— Aim of the exercise —
Reproduce all of the material word for word.

— Material provided —
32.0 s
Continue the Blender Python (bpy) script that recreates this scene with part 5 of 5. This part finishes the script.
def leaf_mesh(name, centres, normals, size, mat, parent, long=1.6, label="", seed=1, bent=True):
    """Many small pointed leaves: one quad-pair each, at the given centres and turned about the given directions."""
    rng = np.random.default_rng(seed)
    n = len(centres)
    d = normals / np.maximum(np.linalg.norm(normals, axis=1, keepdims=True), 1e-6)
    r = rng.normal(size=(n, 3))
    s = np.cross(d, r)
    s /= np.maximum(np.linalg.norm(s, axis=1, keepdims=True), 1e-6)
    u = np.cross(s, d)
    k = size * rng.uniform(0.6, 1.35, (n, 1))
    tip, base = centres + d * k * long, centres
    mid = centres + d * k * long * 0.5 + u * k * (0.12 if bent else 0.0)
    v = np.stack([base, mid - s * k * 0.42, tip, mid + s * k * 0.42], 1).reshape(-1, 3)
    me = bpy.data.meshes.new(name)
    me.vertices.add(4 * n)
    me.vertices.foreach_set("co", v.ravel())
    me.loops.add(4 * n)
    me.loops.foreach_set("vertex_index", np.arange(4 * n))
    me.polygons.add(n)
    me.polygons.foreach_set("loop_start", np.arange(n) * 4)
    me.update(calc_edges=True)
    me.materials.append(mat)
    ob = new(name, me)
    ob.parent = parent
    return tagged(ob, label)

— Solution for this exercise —
32.0 s
Continue the Blender Python (bpy) script that recreates this scene with part 5 of 5. This part finishes the script.
def leaf_mesh(name, centres, normals, size, mat, parent, long=1.6, label="", seed=1, bent=True):
    """Many small pointed leaves: one quad-pair each, at the given centres and turned about the given directions."""
    rng = np.random.default_rng(seed)
    n = len(centres)
    d = normals / np.maximum(np.linalg.norm(normals, axis=1, keepdims=True), 1e-6)
    r = rng.normal(size=(n, 3))
    s = np.cross(d, r)
    s /= np.maximum(np.linalg.norm(s, axis=1, keepdims=True), 1e-6)
    u = np.cross(s, d)
    k = size * rng.uniform(0.6, 1.35, (n, 1))
    tip, base = centres + d * k * long, centres
    mid = centres + d * k * long * 0.5 + u * k * (0.12 if bent else 0.0)
    v = np.stack([base, mid - s * k * 0.42, tip, mid + s * k * 0.42], 1).reshape(-1, 3)
    me = bpy.data.meshes.new(name)
    me.vertices.add(4 * n)
    me.vertices.foreach_set("co", v.ravel())
    me.loops.add(4 * n)
    me.loops.foreach_set("vertex_index", np.arange(4 * n))
    me.polygons.add(n)
    me.polygons.foreach_set("loop_start", np.arange(n) * 4)
    me.update(calc_edges=True)
    me.materials.append(mat)
    ob = new(name, me)
    ob.parent = parent
    return tagged(ob, label)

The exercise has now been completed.